**Exercise objective**
Give back the full listing, character for character, with no pictures.

┌────────

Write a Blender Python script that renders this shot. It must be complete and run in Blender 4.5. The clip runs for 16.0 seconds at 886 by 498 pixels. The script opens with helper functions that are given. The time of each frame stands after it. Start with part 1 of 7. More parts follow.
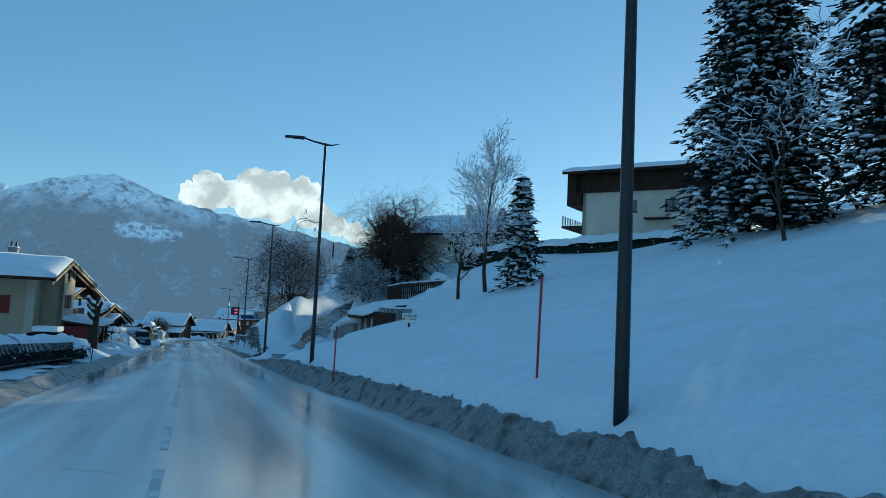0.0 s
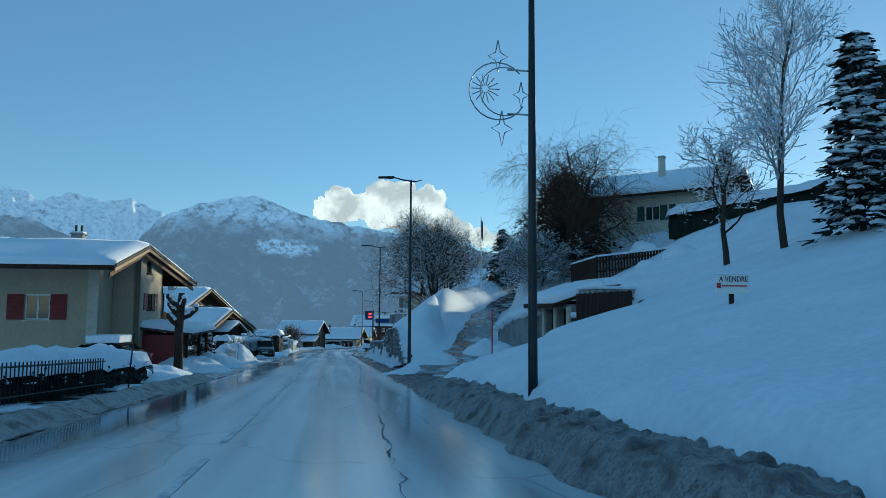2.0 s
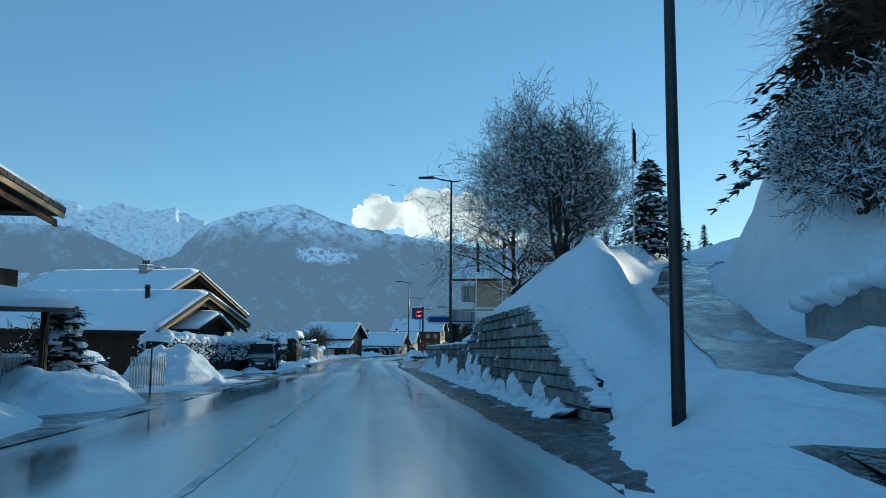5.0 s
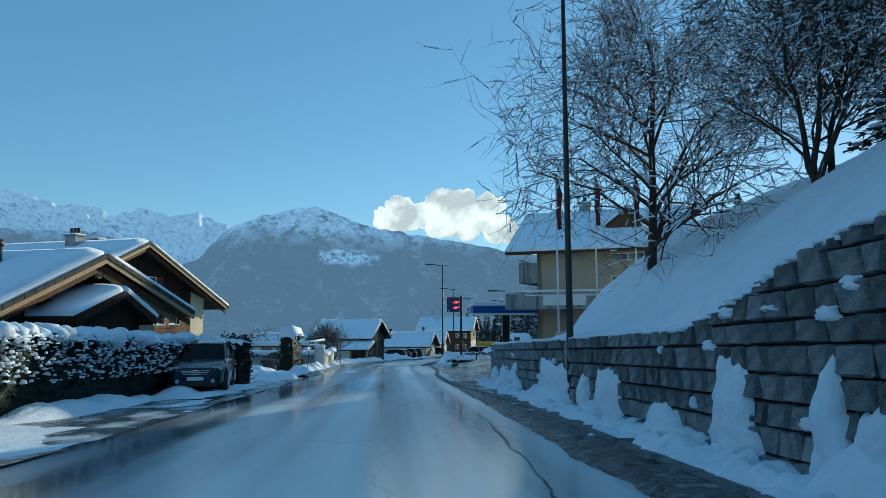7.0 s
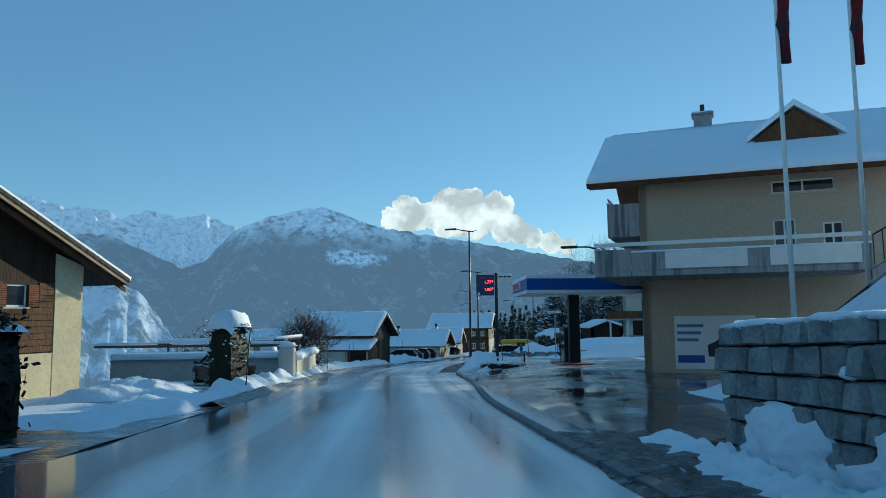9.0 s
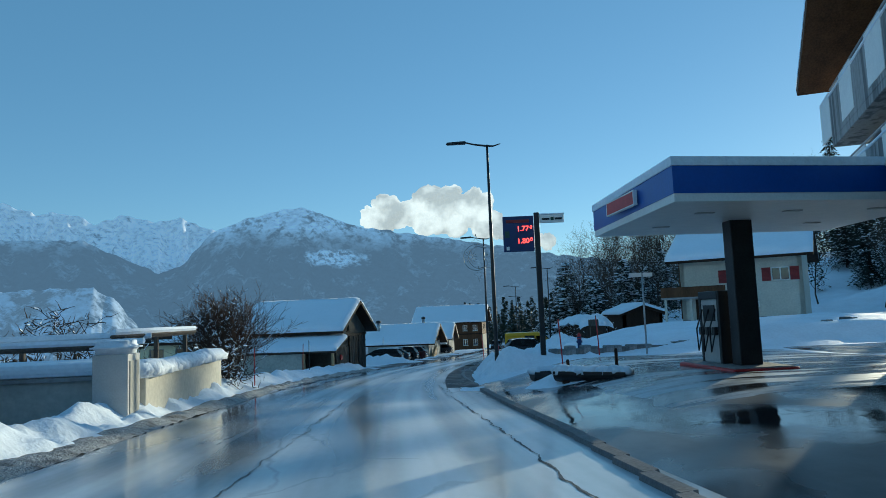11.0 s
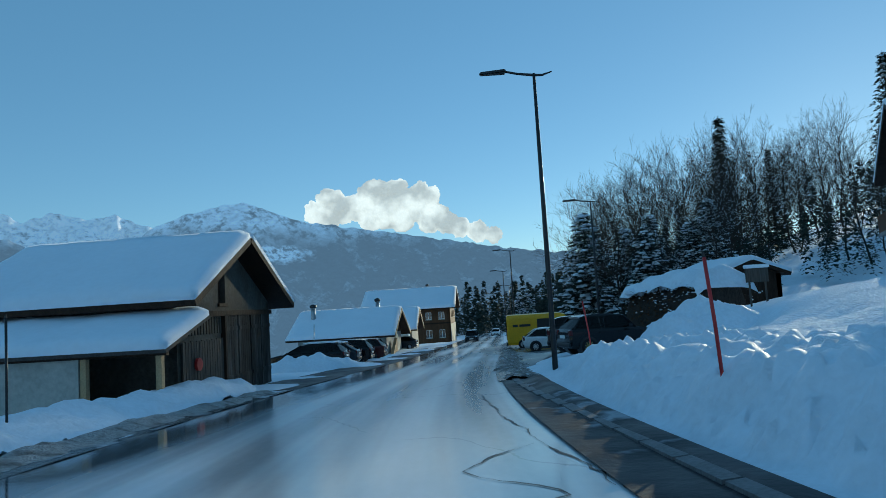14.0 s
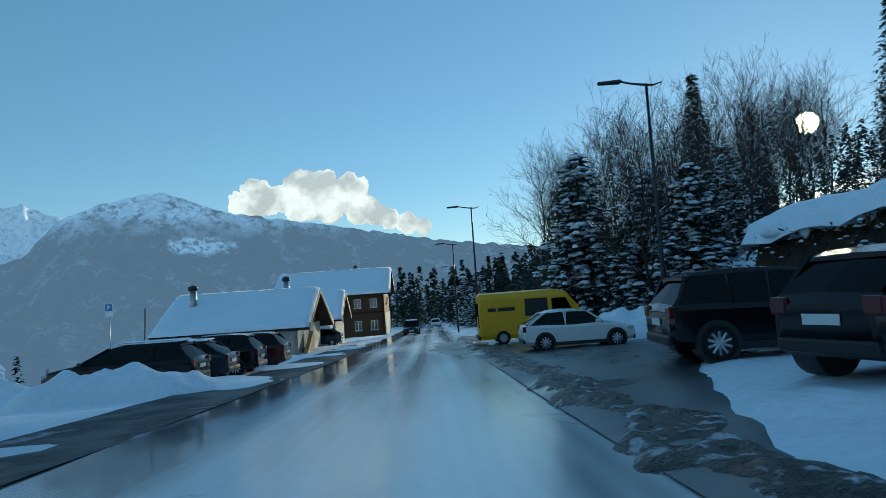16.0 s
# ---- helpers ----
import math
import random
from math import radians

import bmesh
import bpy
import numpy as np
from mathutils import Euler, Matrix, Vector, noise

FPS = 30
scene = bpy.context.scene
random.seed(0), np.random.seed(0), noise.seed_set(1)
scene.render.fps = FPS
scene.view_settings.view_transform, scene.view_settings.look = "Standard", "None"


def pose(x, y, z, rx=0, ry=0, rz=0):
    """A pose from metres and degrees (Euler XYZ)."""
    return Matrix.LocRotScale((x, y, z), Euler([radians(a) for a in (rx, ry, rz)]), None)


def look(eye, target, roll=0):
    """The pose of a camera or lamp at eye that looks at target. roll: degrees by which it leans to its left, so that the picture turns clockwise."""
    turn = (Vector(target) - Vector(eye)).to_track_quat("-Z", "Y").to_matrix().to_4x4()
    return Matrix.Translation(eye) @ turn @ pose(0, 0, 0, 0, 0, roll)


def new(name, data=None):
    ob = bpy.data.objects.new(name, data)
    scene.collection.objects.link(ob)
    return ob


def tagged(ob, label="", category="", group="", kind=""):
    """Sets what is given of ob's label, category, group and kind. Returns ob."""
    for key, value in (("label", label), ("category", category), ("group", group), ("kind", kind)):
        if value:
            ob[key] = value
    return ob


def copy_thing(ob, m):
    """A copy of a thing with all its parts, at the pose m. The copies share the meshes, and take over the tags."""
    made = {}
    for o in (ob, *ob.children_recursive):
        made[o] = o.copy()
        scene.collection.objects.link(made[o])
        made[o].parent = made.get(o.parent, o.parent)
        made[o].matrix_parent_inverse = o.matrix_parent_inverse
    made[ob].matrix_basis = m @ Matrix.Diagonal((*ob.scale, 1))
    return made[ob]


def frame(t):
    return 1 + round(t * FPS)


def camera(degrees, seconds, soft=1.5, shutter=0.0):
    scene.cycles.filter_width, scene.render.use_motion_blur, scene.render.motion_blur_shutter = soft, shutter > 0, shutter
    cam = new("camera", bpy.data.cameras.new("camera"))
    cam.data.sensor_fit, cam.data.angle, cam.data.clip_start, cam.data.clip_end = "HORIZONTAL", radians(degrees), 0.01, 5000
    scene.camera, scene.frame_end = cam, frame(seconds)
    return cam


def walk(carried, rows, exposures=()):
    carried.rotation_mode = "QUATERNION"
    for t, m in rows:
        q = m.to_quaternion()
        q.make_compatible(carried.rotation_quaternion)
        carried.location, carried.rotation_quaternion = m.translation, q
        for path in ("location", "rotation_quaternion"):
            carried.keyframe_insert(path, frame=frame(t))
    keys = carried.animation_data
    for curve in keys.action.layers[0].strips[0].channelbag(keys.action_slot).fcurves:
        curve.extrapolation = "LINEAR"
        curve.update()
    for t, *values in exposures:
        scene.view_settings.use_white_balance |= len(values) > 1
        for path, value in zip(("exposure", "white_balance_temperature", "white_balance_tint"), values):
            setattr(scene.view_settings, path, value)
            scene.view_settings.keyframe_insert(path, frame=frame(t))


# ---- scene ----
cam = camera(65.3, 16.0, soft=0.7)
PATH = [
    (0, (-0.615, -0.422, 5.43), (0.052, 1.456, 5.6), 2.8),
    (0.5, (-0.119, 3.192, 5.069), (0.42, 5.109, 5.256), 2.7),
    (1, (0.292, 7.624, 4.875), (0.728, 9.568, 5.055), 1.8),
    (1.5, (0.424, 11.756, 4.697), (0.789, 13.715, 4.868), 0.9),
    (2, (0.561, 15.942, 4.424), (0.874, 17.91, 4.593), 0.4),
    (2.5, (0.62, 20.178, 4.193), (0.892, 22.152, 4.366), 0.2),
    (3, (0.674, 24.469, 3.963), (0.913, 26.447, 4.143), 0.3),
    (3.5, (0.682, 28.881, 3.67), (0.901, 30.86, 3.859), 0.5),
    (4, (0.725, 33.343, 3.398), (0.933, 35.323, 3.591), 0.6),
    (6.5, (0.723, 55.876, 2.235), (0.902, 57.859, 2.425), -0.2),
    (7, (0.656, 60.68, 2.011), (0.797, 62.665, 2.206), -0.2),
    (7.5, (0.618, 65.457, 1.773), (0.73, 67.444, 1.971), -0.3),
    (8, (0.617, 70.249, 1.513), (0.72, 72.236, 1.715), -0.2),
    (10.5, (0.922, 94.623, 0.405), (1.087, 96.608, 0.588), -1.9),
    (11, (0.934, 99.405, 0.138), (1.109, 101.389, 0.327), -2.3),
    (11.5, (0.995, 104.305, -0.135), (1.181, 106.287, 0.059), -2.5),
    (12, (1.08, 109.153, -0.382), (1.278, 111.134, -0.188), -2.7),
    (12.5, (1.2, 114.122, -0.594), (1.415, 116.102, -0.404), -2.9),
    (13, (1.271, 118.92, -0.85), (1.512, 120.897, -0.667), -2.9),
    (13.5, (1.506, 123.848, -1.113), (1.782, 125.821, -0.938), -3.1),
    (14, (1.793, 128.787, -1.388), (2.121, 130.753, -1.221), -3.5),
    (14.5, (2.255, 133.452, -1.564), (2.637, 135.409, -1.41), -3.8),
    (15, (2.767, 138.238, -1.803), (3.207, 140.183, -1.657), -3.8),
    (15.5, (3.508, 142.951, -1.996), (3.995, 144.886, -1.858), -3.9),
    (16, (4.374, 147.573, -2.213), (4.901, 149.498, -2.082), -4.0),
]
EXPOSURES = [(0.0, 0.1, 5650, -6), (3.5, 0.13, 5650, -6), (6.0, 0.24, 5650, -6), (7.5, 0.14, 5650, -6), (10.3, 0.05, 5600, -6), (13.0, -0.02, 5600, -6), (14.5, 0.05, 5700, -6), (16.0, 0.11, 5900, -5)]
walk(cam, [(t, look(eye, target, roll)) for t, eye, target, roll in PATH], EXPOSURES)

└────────

**Correct output**
Write a Blender Python script that renders this shot. It must be complete and run in Blender 4.5. The clip runs for 16.0 seconds at 886 by 498 pixels. The script opens with helper functions that are given. The time of each frame stands after it. Start with part 1 of 7. More parts follow.
0.0 s
2.0 s
5.0 s
7.0 s
9.0 s
11.0 s
14.0 s
16.0 s
# ---- helpers ----
import math
import random
from math import radians

import bmesh
import bpy
import numpy as np
from mathutils import Euler, Matrix, Vector, noise

FPS = 30
scene = bpy.context.scene
random.seed(0), np.random.seed(0), noise.seed_set(1)
scene.render.fps = FPS
scene.view_settings.view_transform, scene.view_settings.look = "Standard", "None"


def pose(x, y, z, rx=0, ry=0, rz=0):
    """A pose from metres and degrees (Euler XYZ)."""
    return Matrix.LocRotScale((x, y, z), Euler([radians(a) for a in (rx, ry, rz)]), None)


def look(eye, target, roll=0):
    """The pose of a camera or lamp at eye that looks at target. roll: degrees by which it leans to its left, so that the picture turns clockwise."""
    turn = (Vector(target) - Vector(eye)).to_track_quat("-Z", "Y").to_matrix().to_4x4()
    return Matrix.Translation(eye) @ turn @ pose(0, 0, 0, 0, 0, roll)


def new(name, data=None):
    ob = bpy.data.objects.new(name, data)
    scene.collection.objects.link(ob)
    return ob


def tagged(ob, label="", category="", group="", kind=""):
    """Sets what is given of ob's label, category, group and kind. Returns ob."""
    for key, value in (("label", label), ("category", category), ("group", group), ("kind", kind)):
        if value:
            ob[key] = value
    return ob


def copy_thing(ob, m):
    """A copy of a thing with all its parts, at the pose m. The copies share the meshes, and take over the tags."""
    made = {}
    for o in (ob, *ob.children_recursive):
        made[o] = o.copy()
        scene.collection.objects.link(made[o])
        made[o].parent = made.get(o.parent, o.parent)
        made[o].matrix_parent_inverse = o.matrix_parent_inverse
    made[ob].matrix_basis = m @ Matrix.Diagonal((*ob.scale, 1))
    return made[ob]


def frame(t):
    return 1 + round(t * FPS)


def camera(degrees, seconds, soft=1.5, shutter=0.0):
    scene.cycles.filter_width, scene.render.use_motion_blur, scene.render.motion_blur_shutter = soft, shutter > 0, shutter
    cam = new("camera", bpy.data.cameras.new("camera"))
    cam.data.sensor_fit, cam.data.angle, cam.data.clip_start, cam.data.clip_end = "HORIZONTAL", radians(degrees), 0.01, 5000
    scene.camera, scene.frame_end = cam, frame(seconds)
    return cam


def walk(carried, rows, exposures=()):
    carried.rotation_mode = "QUATERNION"
    for t, m in rows:
        q = m.to_quaternion()
        q.make_compatible(carried.rotation_quaternion)
        carried.location, carried.rotation_quaternion = m.translation, q
        for path in ("location", "rotation_quaternion"):
            carried.keyframe_insert(path, frame=frame(t))
    keys = carried.animation_data
    for curve in keys.action.layers[0].strips[0].channelbag(keys.action_slot).fcurves:
        curve.extrapolation = "LINEAR"
        curve.update()
    for t, *values in exposures:
        scene.view_settings.use_white_balance |= len(values) > 1
        for path, value in zip(("exposure", "white_balance_temperature", "white_balance_tint"), values):
            setattr(scene.view_settings, path, value)
            scene.view_settings.keyframe_insert(path, frame=frame(t))


# ---- scene ----
cam = camera(65.3, 16.0, soft=0.7)
PATH = [
    (0, (-0.615, -0.422, 5.43), (0.052, 1.456, 5.6), 2.8),
    (0.5, (-0.119, 3.192, 5.069), (0.42, 5.109, 5.256), 2.7),
    (1, (0.292, 7.624, 4.875), (0.728, 9.568, 5.055), 1.8),
    (1.5, (0.424, 11.756, 4.697), (0.789, 13.715, 4.868), 0.9),
    (2, (0.561, 15.942, 4.424), (0.874, 17.91, 4.593), 0.4),
    (2.5, (0.62, 20.178, 4.193), (0.892, 22.152, 4.366), 0.2),
    (3, (0.674, 24.469, 3.963), (0.913, 26.447, 4.143), 0.3),
    (3.5, (0.682, 28.881, 3.67), (0.901, 30.86, 3.859), 0.5),
    (4, (0.725, 33.343, 3.398), (0.933, 35.323, 3.591), 0.6),
    (6.5, (0.723, 55.876, 2.235), (0.902, 57.859, 2.425), -0.2),
    (7, (0.656, 60.68, 2.011), (0.797, 62.665, 2.206), -0.2),
    (7.5, (0.618, 65.457, 1.773), (0.73, 67.444, 1.971), -0.3),
    (8, (0.617, 70.249, 1.513), (0.72, 72.236, 1.715), -0.2),
    (10.5, (0.922, 94.623, 0.405), (1.087, 96.608, 0.588), -1.9),
    (11, (0.934, 99.405, 0.138), (1.109, 101.389, 0.327), -2.3),
    (11.5, (0.995, 104.305, -0.135), (1.181, 106.287, 0.059), -2.5),
    (12, (1.08, 109.153, -0.382), (1.278, 111.134, -0.188), -2.7),
    (12.5, (1.2, 114.122, -0.594), (1.415, 116.102, -0.404), -2.9),
    (13, (1.271, 118.92, -0.85), (1.512, 120.897, -0.667), -2.9),
    (13.5, (1.506, 123.848, -1.113), (1.782, 125.821, -0.938), -3.1),
    (14, (1.793, 128.787, -1.388), (2.121, 130.753, -1.221), -3.5),
    (14.5, (2.255, 133.452, -1.564), (2.637, 135.409, -1.41), -3.8),
    (15, (2.767, 138.238, -1.803), (3.207, 140.183, -1.657), -3.8),
    (15.5, (3.508, 142.951, -1.996), (3.995, 144.886, -1.858), -3.9),
    (16, (4.374, 147.573, -2.213), (4.901, 149.498, -2.082), -4.0),
]
EXPOSURES = [(0.0, 0.1, 5650, -6), (3.5, 0.13, 5650, -6), (6.0, 0.24, 5650, -6), (7.5, 0.14, 5650, -6), (10.3, 0.05, 5600, -6), (13.0, -0.02, 5600, -6), (14.5, 0.05, 5700, -6), (16.0, 0.11, 5900, -5)]
walk(cam, [(t, look(eye, target, roll)) for t, eye, target, roll in PATH], EXPOSURES)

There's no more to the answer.